Cleveland Improv & The Birth of Vanilla Coke

By 730 last night, after I had scrubbed my back with alcohol and sandpaper it was time to perform at the Cleveland Improv.  What is normally a fairly diverse crowd (on average the crowds I’ve had at the club have been 60% black, 40% white + other) was almost 100% black.  And female.  And that can be a tough crowd for me.  If I don’t say some things that bush buttons racially (while urban crowds are still determining whether to consider me one of them or too close to a white dude talking sh*t) I will generally push some buttons gender-wise.  But the crowd was fantastic.  The last time I was in a room of black people that happy I was at IHOP with my Dad.  As I have always said there is no greater feeling than killing in a black room and no worse feeling than doing badly in a black room.  And last night felt great.

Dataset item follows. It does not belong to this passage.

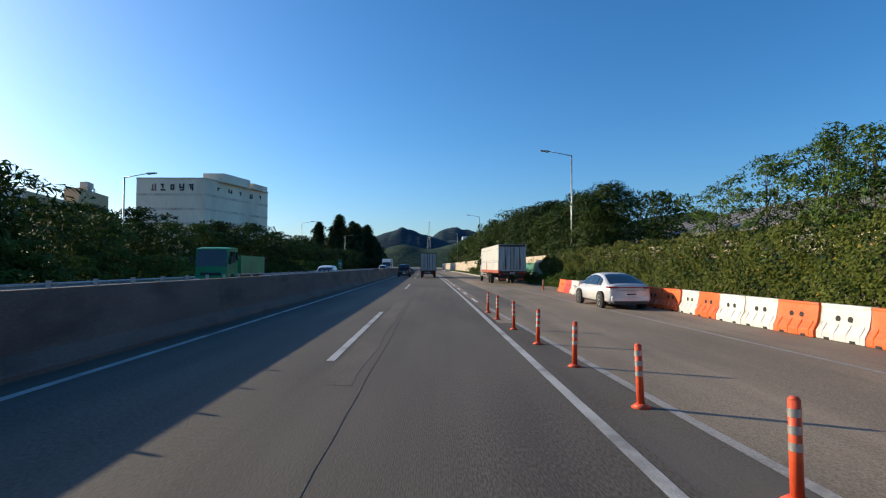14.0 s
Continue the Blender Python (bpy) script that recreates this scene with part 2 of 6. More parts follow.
truck_blue = surf("truck_blue", (0.02, 0.11, 0.42), (0.03, 0.15, 0.50), rough=0.35, scale=1, bump=0, coat=0.5)
truck_green = surf("truck_green", (0.02, 0.23, 0.08), (0.03, 0.30, 0.11), rough=0.45, scale=1, fine=8, bump=0.04, grime=(0.05, 0.14, 0.06))
rust_red = surf("rust_red", (0.32, 0.055, 0.022), (0.44, 0.095, 0.04), rough=0.65, scale=3, fine=20, grime=(0.2, 0.06, 0.03), grime_scale=3)
post_orange = surf("post_orange", (0.62, 0.07, 0.022), (0.74, 0.11, 0.035), rough=0.5, scale=2.5, fine=15, bump=0.08, rnd=0.15, grime=(0.34, 0.07, 0.04), grime_scale=3.0)
cushion_grey = surf("cushion_grey", (0.20, 0.225, 0.22), (0.30, 0.32, 0.31), rough=0.75, scale=1.5, fine=12, bump=0.1, grime=(0.24, 0.21, 0.17), grime_scale=1.2)
cushion_cream = surf("cushion_cream", (0.27, 0.235, 0.19), (0.36, 0.32, 0.265), rough=0.65, scale=2, fine=20, bump=0.1, grime=(0.20, 0.16, 0.12), grime_scale=2.5)
red_pl = surf("red_plastic", (0.62, 0.05, 0.04), (0.75, 0.08, 0.06), rough=0.5, scale=2.5, fine=15, bump=0.08, grime=(0.40, 0.08, 0.06), grime_scale=2.2)
lower_grey = surf("lower_grey", (0.12, 0.125, 0.13), (0.17, 0.175, 0.18), rough=0.55, scale=3, fine=20, bump=0.05)
rust_brown = surf("rust_brown", (0.16, 0.06, 0.035), (0.28, 0.12, 0.07), rough=0.75, scale=3, fine=20)
red_lens = lamp_glass("red_lens", (0.26, 0.008, 0.008), 0.015)
amber = surf("amber_lens", (0.7, 0.22, 0.02), (0.8, 0.28, 0.03), rough=0.3, bump=0)
head_lens = surf("head_lens", (0.6, 0.6, 0.6), (0.75, 0.75, 0.75), rough=0.12, metal=0.4, bump=0)
plate_white = surf("plate_white", (0.75, 0.76, 0.76), (0.82, 0.82, 0.82), rough=0.5, bump=0)
ink = surf("ink_black", (0.012, 0.012, 0.014), (0.02, 0.02, 0.022), rough=0.6, bump=0)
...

Here are some of the highlights (because this weekend will probably provide me with five opportunities to experience the full spectrum of urban comedy):

  • I finally came up with my stage name if I decide to go the BET circuit.  Vanilla Coke (alluding to my half-black, Algerian-at-best appearance).  At least half a dozen women shouted it at me as they left the club.  I will gladly change that to my officially name if Coca Cola wants to pay me $250,000 annually for the next 30 years.
  • When I said my Mom was white a woman shouted, “You look good anyway!”  Never has a compliment felt so weird.
  • When I discussed how my Dad was a tough disciplinarian when I was a kid there was no response.  I then asked, “Anybody know their Dad here?” Huge laugh.  When in doubt, in a room of 200+ black women, it is safe to rip irresponsible black men, as long as they already like you.

It is a weird phenomenon, but when you kill with mostly white crowds you feel like they want to buy you a beer or bang their girlfriend in Verona, NY.  But when you kill with a black crowd it feels like they want you to join their family.  Hopefully the good times keep rolling.

So that has been the trip so far, but with gigs spread over the next 10 days in Cleveland I am sure there will be more to discuss, but hopefully no more bloody toilet seats.